**WHAT IS ASKED:**
What is wanted is an exact restatement of the lines from the one with "shutter > 0, shutter" through the one with "for curve in", both included, and of no other lines.

>> begin RECORDS SUPPLIED

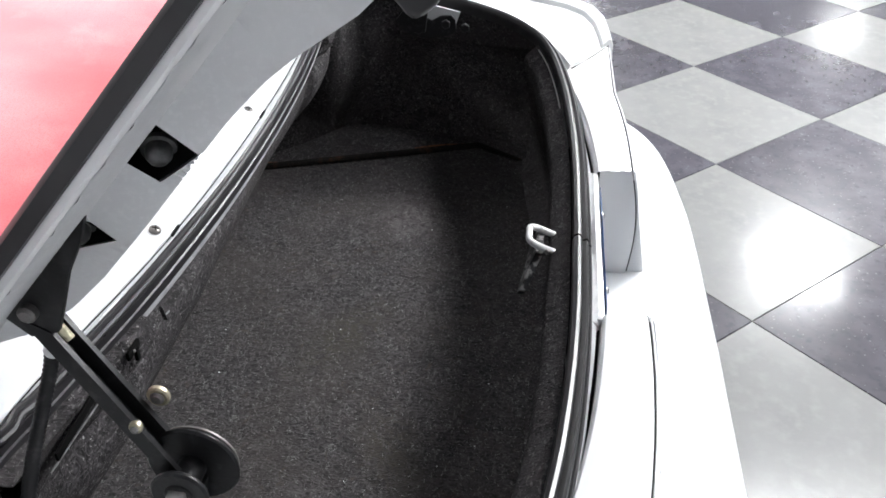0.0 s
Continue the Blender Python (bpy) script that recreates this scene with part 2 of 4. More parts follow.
def disc(bm, r, depth, m=Matrix(), seg=24, bevel=0.0):
    """A solid disc along local z with rounded rims."""
    prof = [(0.0001, -depth / 2), (r - bevel, -depth / 2), (r, -depth / 2 + bevel), (r, depth / 2 - bevel), (r - bevel, depth / 2), (0.0001, depth / 2)]
    rings = [[m @ Vector((a * math.cos(k * math.tau / seg), a * math.sin(k * math.tau / seg), z)) for k in range(seg)] for a, z in prof]
    loft(bm, rings, True)
    return bm


def plate(bm, outline, holes=(), thick=0.002, bend=None):
    """A flat sheet with holes from 2D loops, bent by bend(u, v, w) into space; w runs through its thickness."""
    loops = [outline, *holes]
    edges = []
    for loop in loops:
        vs = [bm.verts.new((u, v, 0)) for u, v in loop]
        edges += [bm.edges.new((vs[i], vs[(i + 1) % len(vs)])) for i in range(len(vs))]
    bmesh.ops.triangle_fill(bm, use_beauty=True, use_dissolve=False, edges=edges)
    front = list(bm.faces)
    rim = [e for e in bm.edges if len(e.link_faces) == 1]
    twin = {v: bm.verts.new((v.co.x, v.co.y, thick)) for v in list(bm.verts)}
    for f in front:
        bm.faces.new([twin[v] for v in reversed(f.verts)])
    for e in rim:
        a, b = e.verts
        bm.faces.new((a, b, twin[b], twin[a]))
    if bend:
        for v in bm.verts:
            v.co = bend(*v.co)
    return bm


def pill(cx, cy, w, h, ang=0.0, seg=8):
    """A slot with round ends."""
    r, out = h / 2, []
    for k in range(2 * seg + 2):
        side = 1 if k <= seg else -1
        a = -math.pi / 2 + math.pi * (k if side > 0 else k - 1) / seg
        out.append((side * (w / 2 - r) + r * math.cos(a), r * math.sin(a)))
    c, s = math.cos(ang), math.sin(ang)
    return [(cx + x * c - y * s, cy + x * s + y * c) for x, y in out]


def rounded(x0, y0, x1, y1, r, seg=5):
    out = []
    for cx, cy, a0 in ((x1 - r, y1 - r, 0), (x0 + r, y1 - r, 90), (x0 + r, y0 + r, 180), (x1 - r, y0 + r, 270)):
        out += [(cx + r * math.cos(radians(a0 + 90 * k / seg)), cy + r * math.sin(radians(a0 + 90 * k / seg))) for k in range(seg + 1)]
    return out


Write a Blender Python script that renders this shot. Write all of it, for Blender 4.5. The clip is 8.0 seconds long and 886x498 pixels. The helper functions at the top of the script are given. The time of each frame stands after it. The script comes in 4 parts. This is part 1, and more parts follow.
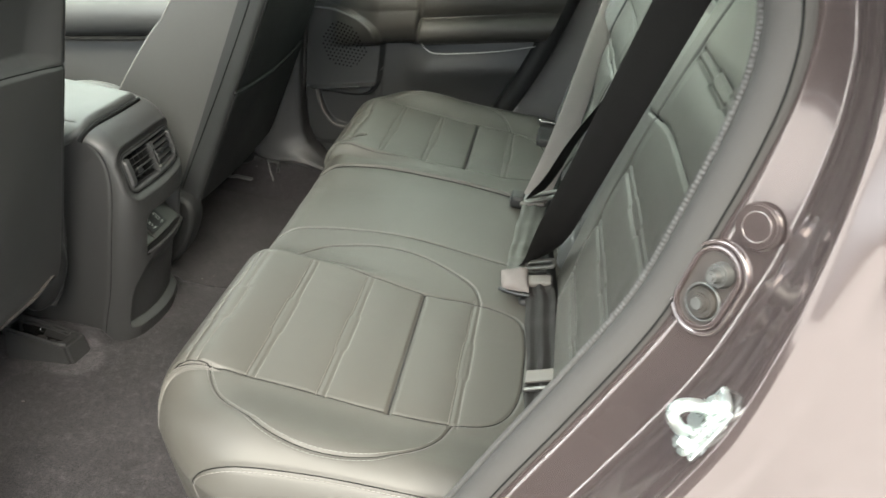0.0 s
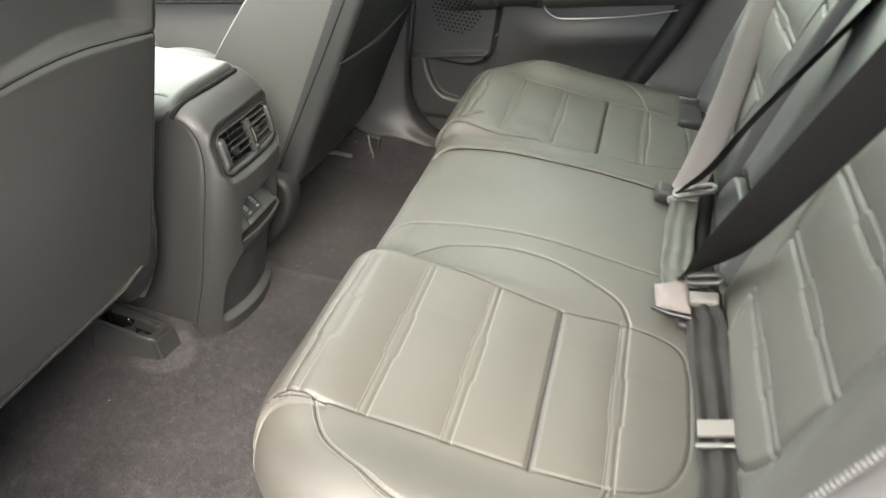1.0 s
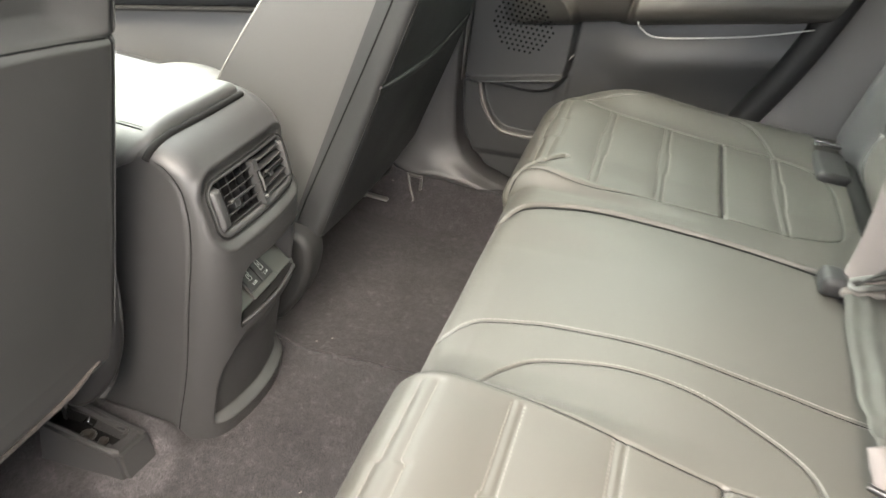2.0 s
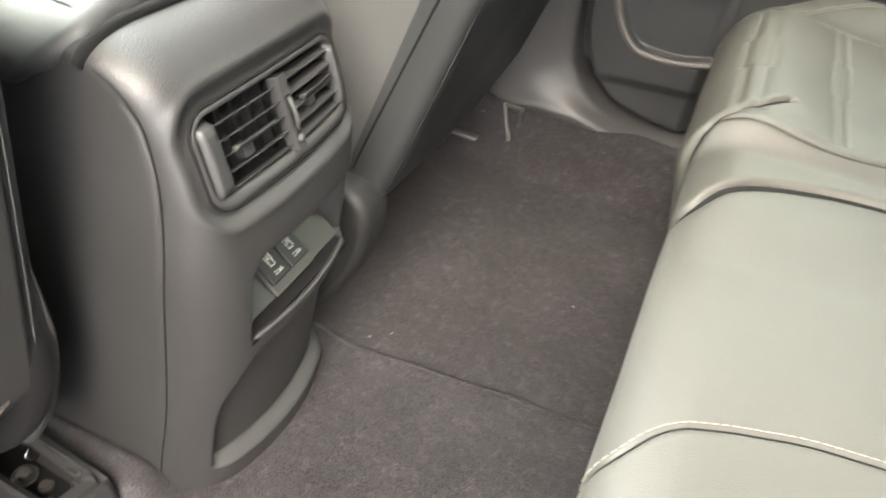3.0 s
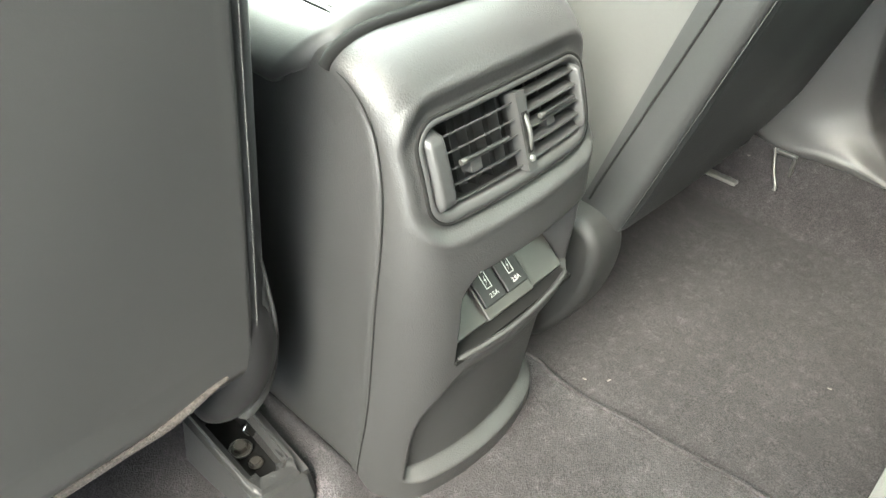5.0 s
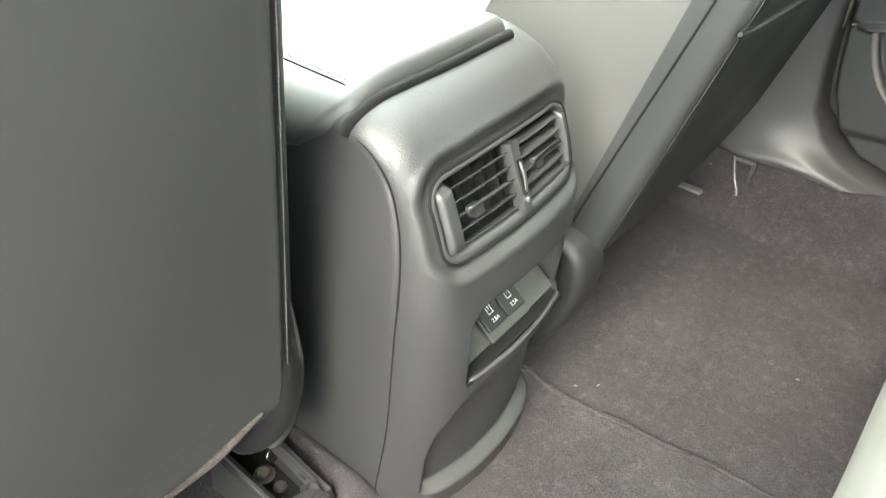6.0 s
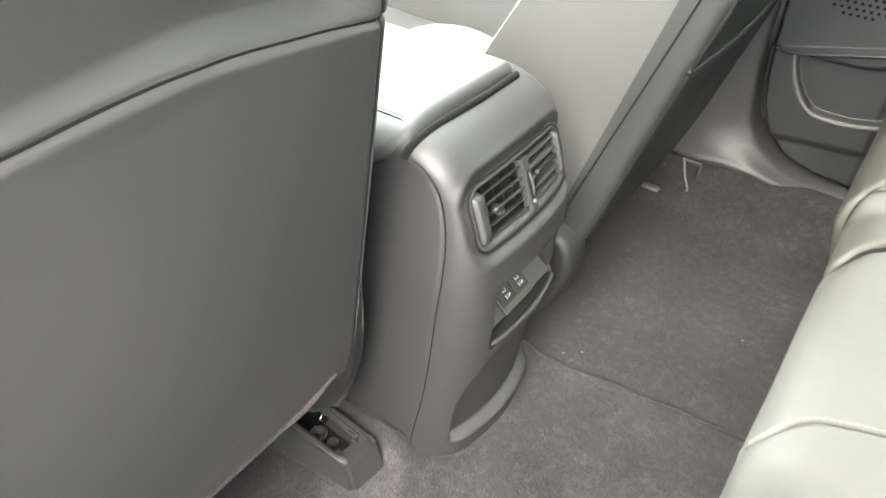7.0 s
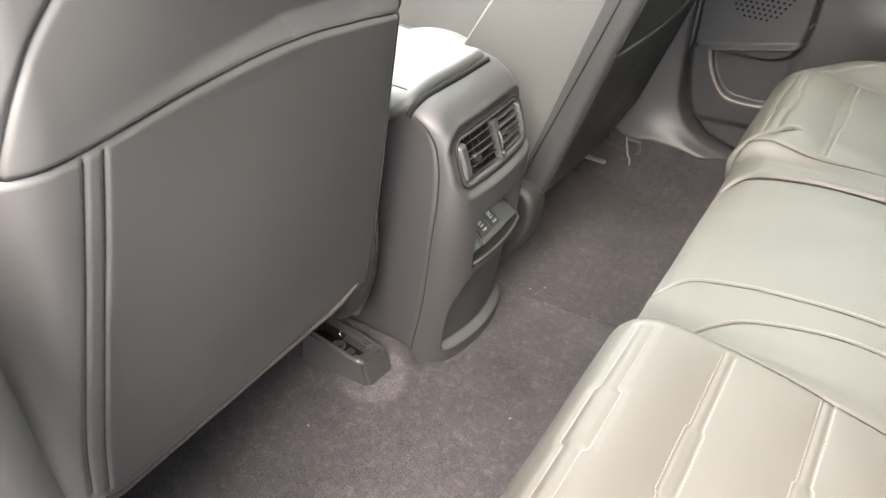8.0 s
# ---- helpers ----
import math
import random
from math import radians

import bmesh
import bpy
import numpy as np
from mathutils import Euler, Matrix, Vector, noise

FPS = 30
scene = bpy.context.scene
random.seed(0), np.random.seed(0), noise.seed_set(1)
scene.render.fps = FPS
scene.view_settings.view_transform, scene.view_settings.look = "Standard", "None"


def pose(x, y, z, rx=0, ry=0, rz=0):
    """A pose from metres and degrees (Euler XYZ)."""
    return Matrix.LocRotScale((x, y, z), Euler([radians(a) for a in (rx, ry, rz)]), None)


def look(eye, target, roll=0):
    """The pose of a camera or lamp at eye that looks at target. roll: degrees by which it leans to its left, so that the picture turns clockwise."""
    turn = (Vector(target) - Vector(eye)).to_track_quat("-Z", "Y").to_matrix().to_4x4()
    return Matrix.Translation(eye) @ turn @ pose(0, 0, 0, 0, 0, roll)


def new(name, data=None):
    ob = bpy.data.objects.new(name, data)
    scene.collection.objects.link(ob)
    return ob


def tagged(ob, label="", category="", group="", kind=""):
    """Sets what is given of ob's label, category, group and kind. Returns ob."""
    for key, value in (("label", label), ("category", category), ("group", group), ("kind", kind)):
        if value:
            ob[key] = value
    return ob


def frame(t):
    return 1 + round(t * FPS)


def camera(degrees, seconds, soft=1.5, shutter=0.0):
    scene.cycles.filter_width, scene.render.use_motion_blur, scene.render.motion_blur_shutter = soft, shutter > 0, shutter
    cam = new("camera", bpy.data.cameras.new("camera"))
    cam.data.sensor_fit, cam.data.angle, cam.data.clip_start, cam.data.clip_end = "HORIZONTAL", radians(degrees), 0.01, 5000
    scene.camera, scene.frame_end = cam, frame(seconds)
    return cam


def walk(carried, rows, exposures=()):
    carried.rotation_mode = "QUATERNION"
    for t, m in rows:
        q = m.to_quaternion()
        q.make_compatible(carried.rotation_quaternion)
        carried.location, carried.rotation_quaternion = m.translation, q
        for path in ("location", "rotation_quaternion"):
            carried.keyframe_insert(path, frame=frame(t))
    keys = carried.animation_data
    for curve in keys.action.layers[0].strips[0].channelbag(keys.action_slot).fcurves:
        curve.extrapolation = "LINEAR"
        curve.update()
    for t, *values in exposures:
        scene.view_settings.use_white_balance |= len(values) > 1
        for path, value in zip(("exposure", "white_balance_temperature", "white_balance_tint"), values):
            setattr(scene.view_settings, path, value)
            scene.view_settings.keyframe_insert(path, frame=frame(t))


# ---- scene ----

>> end RECORDS SUPPLIED

**TASK OUTPUT:**
    scene.cycles.filter_width, scene.render.use_motion_blur, scene.render.motion_blur_shutter = soft, shutter > 0, shutter
    cam = new("camera", bpy.data.cameras.new("camera"))
    cam.data.sensor_fit, cam.data.angle, cam.data.clip_start, cam.data.clip_end = "HORIZONTAL", radians(degrees), 0.01, 5000
    scene.camera, scene.frame_end = cam, frame(seconds)
    return cam


def walk(carried, rows, exposures=()):
    carried.rotation_mode = "QUATERNION"
    for t, m in rows:
        q = m.to_quaternion()
        q.make_compatible(carried.rotation_quaternion)
        carried.location, carried.rotation_quaternion = m.translation, q
        for path in ("location", "rotation_quaternion"):
            carried.keyframe_insert(path, frame=frame(t))
    keys = carried.animation_data
    for curve in keys.action.layers[0].strips[0].channelbag(keys.action_slot).fcurves:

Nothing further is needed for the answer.